The current landscape is particularly dire, with import penetration in the EU reaching 30% against a backdrop of depressed demand. "Without swift action, we will not just be underwater -- we will drown," Eggert said. He urged the EC to act quickly, warning that if measures are not in place before the current EU steel safeguard expires in 2026, much of the industry could be damaged beyond repair.

Eggert noted that approximately 3.8 million mt of EU steel exports are now effectively barred from the US market due to the prohibitive tariffs, and that a 50% blanket tariff means that even Europe's highest-quality, most competitive steel products will be priced out.

A negotiated EU-US solution is paramount to preserving European steel exports, Eggert said. "The US and the EU should reopen negotiations, stalled in 2024, to address global overcapacity jointly."

Global excess capacity was estimated at 602 million mt in 2024 and is forecast to reach 721 million mt by 2027.

According to the OECD, global steelmaking capacity is expected to increase by up to 6.7%, or 165 million mt, from 2025 to 2027, exacerbating excess capacity. This increase is driven by rapid ongoing capacity expansions in Southeast Asia and the Middle East, coupled with declining steel demand in key markets such as China. As a result, rising oversupply is dampening steel prices and affecting other markets.

German steel association WV Stahl was the first association to make a statement after Trump announced the new tariffs, saying the move marked a new escalation in the trans-Atlantic trade conflict and would put "massive pressure" on the European steel industry.

"A 50% levy on steel exports is a massive burden for our industry, as it will further increase the pressure on an already crisis-ridden economy and impact our steel industry in many ways," WV Stahl Managing Director Kerstin Maria Rippel said.

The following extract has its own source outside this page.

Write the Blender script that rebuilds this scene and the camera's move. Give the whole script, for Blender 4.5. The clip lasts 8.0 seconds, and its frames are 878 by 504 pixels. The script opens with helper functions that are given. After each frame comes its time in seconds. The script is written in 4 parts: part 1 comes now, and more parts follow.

She said the measures would add a greater burden on direct exports to the US, while indirectly, traditional supplier countries would divert their steel to the EU, intensifying the already considerable import pressure on Europe. Rippel said 1 mt of steel out of 3 mt was already imported, with 3 million-4 million mt/year coming from Russia.

The US is the second-largest export market for EU steelmakers, accounting for 16% of total EU steel exports in 2024. In 2023, Germany was the sixth-largest exporter of steel products to the US, after Japan, South Korea, Mexico, Brazil and Canada, with 1.041 million mt supplied, according to the American Iron and Steel Institute. In 2017, before the first tariffs were imposed by Trump, Germany exported 1.52 million mt to the US.

Platts, part of S&P Global Commodity Insights, assessed hot-rolled coil in Northwest Europe at Eur615/mt ex-works Ruhr June 3, stable day over day.